**AIM**: Leave out every picture, then transcribe the rest of the listing exactly.

**DATASET EXCERPT**:
— BEGIN —

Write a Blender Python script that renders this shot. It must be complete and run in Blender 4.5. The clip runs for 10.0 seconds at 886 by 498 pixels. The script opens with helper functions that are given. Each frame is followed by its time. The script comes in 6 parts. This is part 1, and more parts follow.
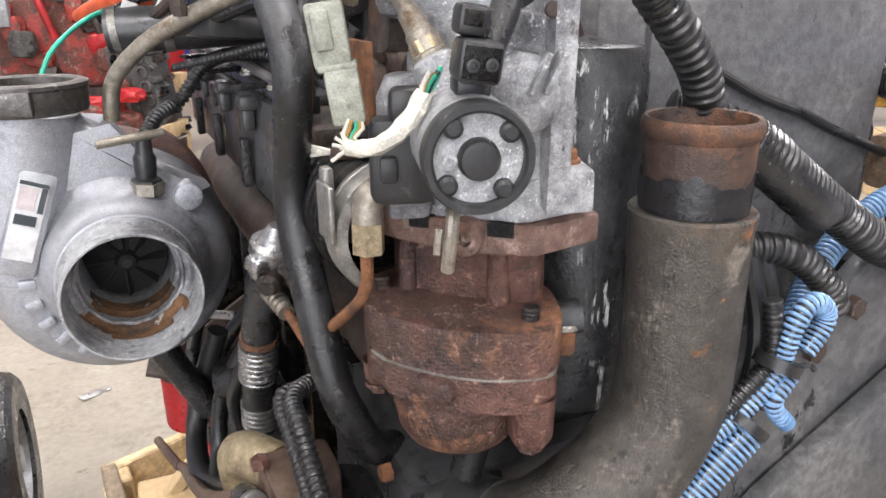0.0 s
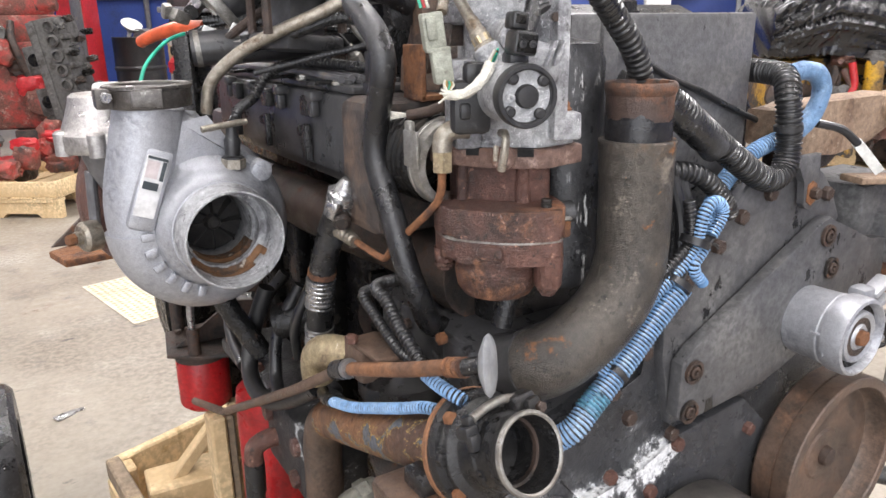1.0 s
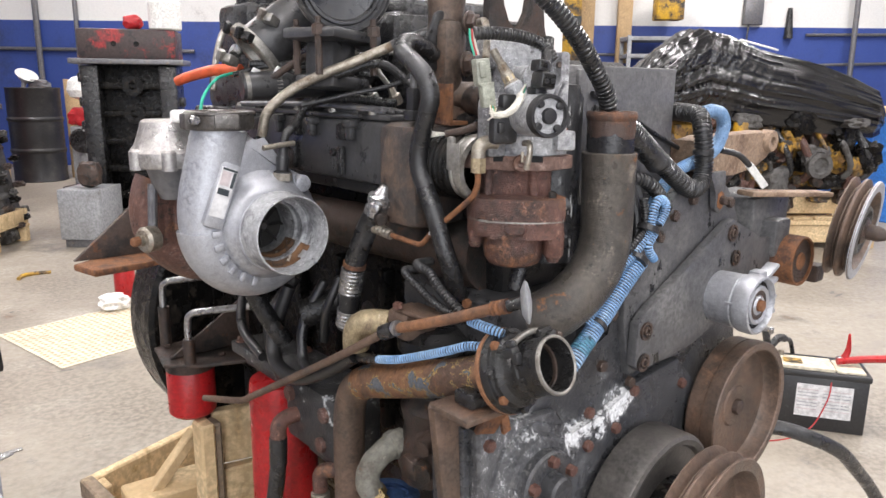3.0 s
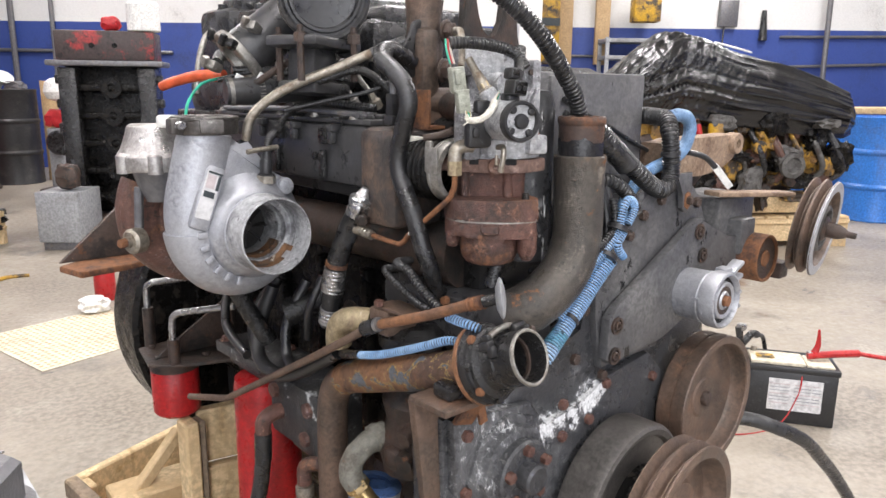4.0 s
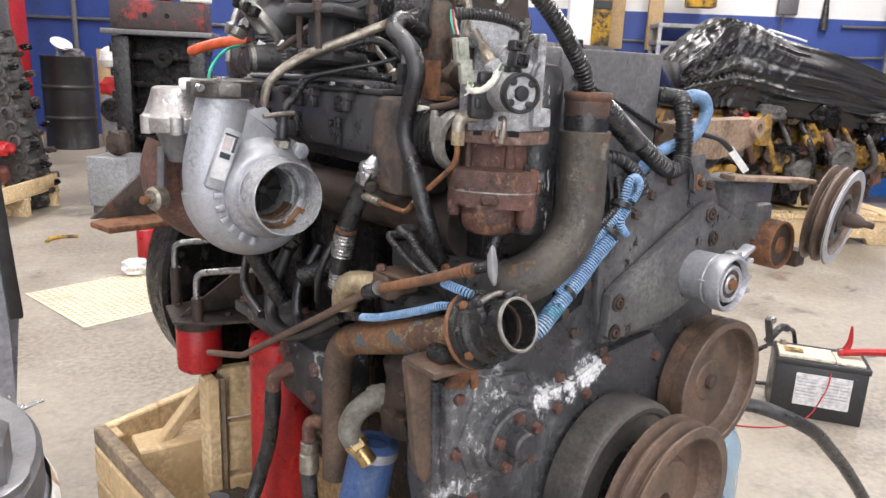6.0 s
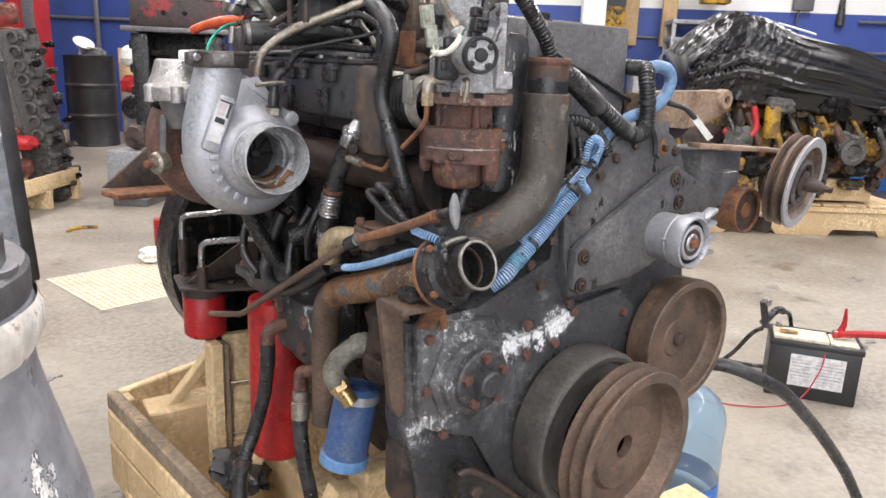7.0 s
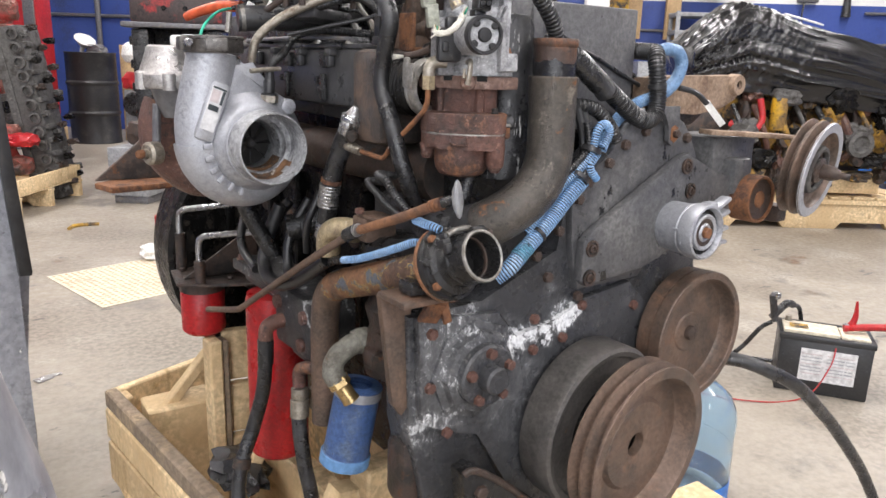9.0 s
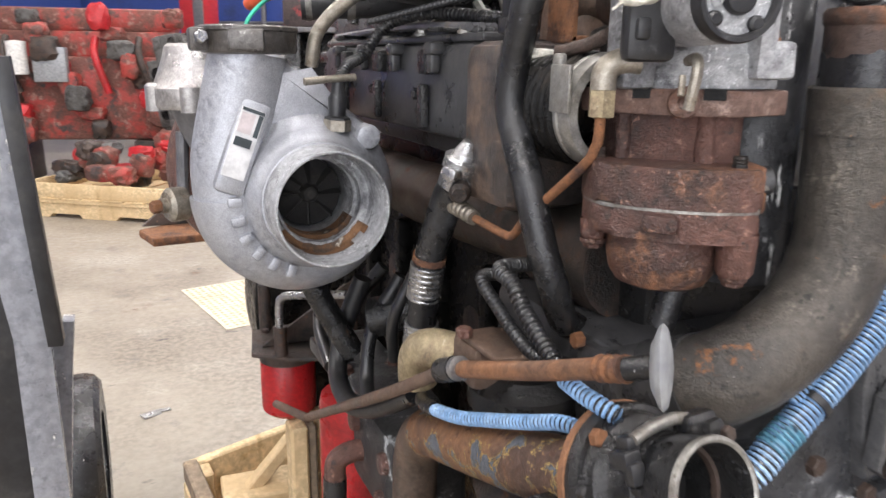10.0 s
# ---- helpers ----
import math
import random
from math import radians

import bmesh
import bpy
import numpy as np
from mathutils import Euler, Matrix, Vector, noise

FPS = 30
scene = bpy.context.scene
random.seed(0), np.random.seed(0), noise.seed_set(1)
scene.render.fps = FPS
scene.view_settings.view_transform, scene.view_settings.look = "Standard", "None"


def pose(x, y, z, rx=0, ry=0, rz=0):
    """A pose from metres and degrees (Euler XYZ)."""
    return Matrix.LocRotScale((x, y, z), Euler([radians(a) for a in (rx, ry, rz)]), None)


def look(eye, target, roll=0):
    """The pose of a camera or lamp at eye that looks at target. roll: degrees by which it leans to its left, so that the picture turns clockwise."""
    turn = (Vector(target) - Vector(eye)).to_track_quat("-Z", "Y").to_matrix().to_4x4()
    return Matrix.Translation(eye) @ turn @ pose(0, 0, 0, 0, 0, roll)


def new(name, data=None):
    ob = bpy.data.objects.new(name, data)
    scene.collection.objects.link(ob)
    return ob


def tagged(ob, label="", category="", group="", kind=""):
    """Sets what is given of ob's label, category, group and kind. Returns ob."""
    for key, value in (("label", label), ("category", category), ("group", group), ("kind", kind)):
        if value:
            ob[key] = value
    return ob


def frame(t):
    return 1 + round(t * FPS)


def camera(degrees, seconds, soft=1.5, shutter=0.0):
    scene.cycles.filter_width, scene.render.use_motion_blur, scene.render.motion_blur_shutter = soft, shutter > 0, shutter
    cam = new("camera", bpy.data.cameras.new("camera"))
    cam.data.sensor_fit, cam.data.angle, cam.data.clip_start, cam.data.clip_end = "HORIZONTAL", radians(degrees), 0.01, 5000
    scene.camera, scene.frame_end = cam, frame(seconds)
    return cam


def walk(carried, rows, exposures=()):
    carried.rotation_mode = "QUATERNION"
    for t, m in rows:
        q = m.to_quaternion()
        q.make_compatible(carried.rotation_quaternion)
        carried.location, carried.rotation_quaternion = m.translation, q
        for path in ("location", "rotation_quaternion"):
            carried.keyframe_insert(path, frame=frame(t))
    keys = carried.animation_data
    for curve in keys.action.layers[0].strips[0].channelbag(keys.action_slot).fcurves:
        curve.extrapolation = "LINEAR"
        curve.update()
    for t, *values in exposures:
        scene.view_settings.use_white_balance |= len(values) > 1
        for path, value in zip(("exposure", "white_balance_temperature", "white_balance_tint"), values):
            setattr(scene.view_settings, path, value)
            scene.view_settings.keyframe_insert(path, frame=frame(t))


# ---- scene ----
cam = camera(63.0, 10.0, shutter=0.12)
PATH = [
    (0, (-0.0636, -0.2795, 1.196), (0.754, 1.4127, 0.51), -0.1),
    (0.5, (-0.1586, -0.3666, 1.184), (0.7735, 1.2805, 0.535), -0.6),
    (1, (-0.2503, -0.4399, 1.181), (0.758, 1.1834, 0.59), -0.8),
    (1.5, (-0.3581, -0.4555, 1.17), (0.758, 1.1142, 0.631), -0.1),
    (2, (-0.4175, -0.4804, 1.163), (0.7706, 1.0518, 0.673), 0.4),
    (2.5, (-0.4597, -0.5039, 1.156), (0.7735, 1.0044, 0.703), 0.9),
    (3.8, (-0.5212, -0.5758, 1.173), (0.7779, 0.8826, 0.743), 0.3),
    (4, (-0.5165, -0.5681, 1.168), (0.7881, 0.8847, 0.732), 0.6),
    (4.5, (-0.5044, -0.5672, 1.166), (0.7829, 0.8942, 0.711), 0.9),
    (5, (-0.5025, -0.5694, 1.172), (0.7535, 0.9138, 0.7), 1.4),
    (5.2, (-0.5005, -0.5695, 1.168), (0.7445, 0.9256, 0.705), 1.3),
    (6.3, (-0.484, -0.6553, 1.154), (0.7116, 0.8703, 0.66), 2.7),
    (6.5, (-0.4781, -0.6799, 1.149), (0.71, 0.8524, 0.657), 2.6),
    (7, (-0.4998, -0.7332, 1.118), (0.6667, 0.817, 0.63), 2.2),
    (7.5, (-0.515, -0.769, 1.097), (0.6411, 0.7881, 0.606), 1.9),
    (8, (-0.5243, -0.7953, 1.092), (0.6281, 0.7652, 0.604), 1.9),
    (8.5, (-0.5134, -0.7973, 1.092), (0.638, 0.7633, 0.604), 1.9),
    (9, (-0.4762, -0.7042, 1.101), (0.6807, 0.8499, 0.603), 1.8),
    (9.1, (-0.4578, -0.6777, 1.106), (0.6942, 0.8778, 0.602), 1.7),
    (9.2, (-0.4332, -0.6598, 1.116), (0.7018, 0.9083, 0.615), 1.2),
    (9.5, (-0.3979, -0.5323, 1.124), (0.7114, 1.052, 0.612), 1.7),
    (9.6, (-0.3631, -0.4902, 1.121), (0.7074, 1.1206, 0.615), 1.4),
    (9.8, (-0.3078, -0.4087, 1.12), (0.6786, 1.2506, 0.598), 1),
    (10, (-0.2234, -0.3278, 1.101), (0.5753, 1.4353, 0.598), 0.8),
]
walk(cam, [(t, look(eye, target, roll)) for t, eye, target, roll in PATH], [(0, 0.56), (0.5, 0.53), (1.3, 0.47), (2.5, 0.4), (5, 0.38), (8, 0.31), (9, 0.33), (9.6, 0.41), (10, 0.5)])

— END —

**EXERCISE OUTPUT**:
Write a Blender Python script that renders this shot. It must be complete and run in Blender 4.5. The clip runs for 10.0 seconds at 886 by 498 pixels. The script opens with helper functions that are given. Each frame is followed by its time. The script comes in 6 parts. This is part 1, and more parts follow.
0.0 s
1.0 s
3.0 s
4.0 s
6.0 s
7.0 s
9.0 s
10.0 s
# ---- helpers ----
import math
import random
from math import radians

import bmesh
import bpy
import numpy as np
from mathutils import Euler, Matrix, Vector, noise

FPS = 30
scene = bpy.context.scene
random.seed(0), np.random.seed(0), noise.seed_set(1)
scene.render.fps = FPS
scene.view_settings.view_transform, scene.view_settings.look = "Standard", "None"


def pose(x, y, z, rx=0, ry=0, rz=0):
    """A pose from metres and degrees (Euler XYZ)."""
    return Matrix.LocRotScale((x, y, z), Euler([radians(a) for a in (rx, ry, rz)]), None)


def look(eye, target, roll=0):
    """The pose of a camera or lamp at eye that looks at target. roll: degrees by which it leans to its left, so that the picture turns clockwise."""
    turn = (Vector(target) - Vector(eye)).to_track_quat("-Z", "Y").to_matrix().to_4x4()
    return Matrix.Translation(eye) @ turn @ pose(0, 0, 0, 0, 0, roll)


def new(name, data=None):
    ob = bpy.data.objects.new(name, data)
    scene.collection.objects.link(ob)
    return ob


def tagged(ob, label="", category="", group="", kind=""):
    """Sets what is given of ob's label, category, group and kind. Returns ob."""
    for key, value in (("label", label), ("category", category), ("group", group), ("kind", kind)):
        if value:
            ob[key] = value
    return ob


def frame(t):
    return 1 + round(t * FPS)


def camera(degrees, seconds, soft=1.5, shutter=0.0):
    scene.cycles.filter_width, scene.render.use_motion_blur, scene.render.motion_blur_shutter = soft, shutter > 0, shutter
    cam = new("camera", bpy.data.cameras.new("camera"))
    cam.data.sensor_fit, cam.data.angle, cam.data.clip_start, cam.data.clip_end = "HORIZONTAL", radians(degrees), 0.01, 5000
    scene.camera, scene.frame_end = cam, frame(seconds)
    return cam


def walk(carried, rows, exposures=()):
    carried.rotation_mode = "QUATERNION"
    for t, m in rows:
        q = m.to_quaternion()
        q.make_compatible(carried.rotation_quaternion)
        carried.location, carried.rotation_quaternion = m.translation, q
        for path in ("location", "rotation_quaternion"):
            carried.keyframe_insert(path, frame=frame(t))
    keys = carried.animation_data
    for curve in keys.action.layers[0].strips[0].channelbag(keys.action_slot).fcurves:
        curve.extrapolation = "LINEAR"
        curve.update()
    for t, *values in exposures:
        scene.view_settings.use_white_balance |= len(values) > 1
        for path, value in zip(("exposure", "white_balance_temperature", "white_balance_tint"), values):
            setattr(scene.view_settings, path, value)
            scene.view_settings.keyframe_insert(path, frame=frame(t))


# ---- scene ----
cam = camera(63.0, 10.0, shutter=0.12)
PATH = [
    (0, (-0.0636, -0.2795, 1.196), (0.754, 1.4127, 0.51), -0.1),
    (0.5, (-0.1586, -0.3666, 1.184), (0.7735, 1.2805, 0.535), -0.6),
    (1, (-0.2503, -0.4399, 1.181), (0.758, 1.1834, 0.59), -0.8),
    (1.5, (-0.3581, -0.4555, 1.17), (0.758, 1.1142, 0.631), -0.1),
    (2, (-0.4175, -0.4804, 1.163), (0.7706, 1.0518, 0.673), 0.4),
    (2.5, (-0.4597, -0.5039, 1.156), (0.7735, 1.0044, 0.703), 0.9),
    (3.8, (-0.5212, -0.5758, 1.173), (0.7779, 0.8826, 0.743), 0.3),
    (4, (-0.5165, -0.5681, 1.168), (0.7881, 0.8847, 0.732), 0.6),
    (4.5, (-0.5044, -0.5672, 1.166), (0.7829, 0.8942, 0.711), 0.9),
    (5, (-0.5025, -0.5694, 1.172), (0.7535, 0.9138, 0.7), 1.4),
    (5.2, (-0.5005, -0.5695, 1.168), (0.7445, 0.9256, 0.705), 1.3),
    (6.3, (-0.484, -0.6553, 1.154), (0.7116, 0.8703, 0.66), 2.7),
    (6.5, (-0.4781, -0.6799, 1.149), (0.71, 0.8524, 0.657), 2.6),
    (7, (-0.4998, -0.7332, 1.118), (0.6667, 0.817, 0.63), 2.2),
    (7.5, (-0.515, -0.769, 1.097), (0.6411, 0.7881, 0.606), 1.9),
    (8, (-0.5243, -0.7953, 1.092), (0.6281, 0.7652, 0.604), 1.9),
    (8.5, (-0.5134, -0.7973, 1.092), (0.638, 0.7633, 0.604), 1.9),
    (9, (-0.4762, -0.7042, 1.101), (0.6807, 0.8499, 0.603), 1.8),
    (9.1, (-0.4578, -0.6777, 1.106), (0.6942, 0.8778, 0.602), 1.7),
    (9.2, (-0.4332, -0.6598, 1.116), (0.7018, 0.9083, 0.615), 1.2),
    (9.5, (-0.3979, -0.5323, 1.124), (0.7114, 1.052, 0.612), 1.7),
    (9.6, (-0.3631, -0.4902, 1.121), (0.7074, 1.1206, 0.615), 1.4),
    (9.8, (-0.3078, -0.4087, 1.12), (0.6786, 1.2506, 0.598), 1),
    (10, (-0.2234, -0.3278, 1.101), (0.5753, 1.4353, 0.598), 0.8),
]
walk(cam, [(t, look(eye, target, roll)) for t, eye, target, roll in PATH], [(0, 0.56), (0.5, 0.53), (1.3, 0.47), (2.5, 0.4), (5, 0.38), (8, 0.31), (9, 0.33), (9.6, 0.41), (10, 0.5)])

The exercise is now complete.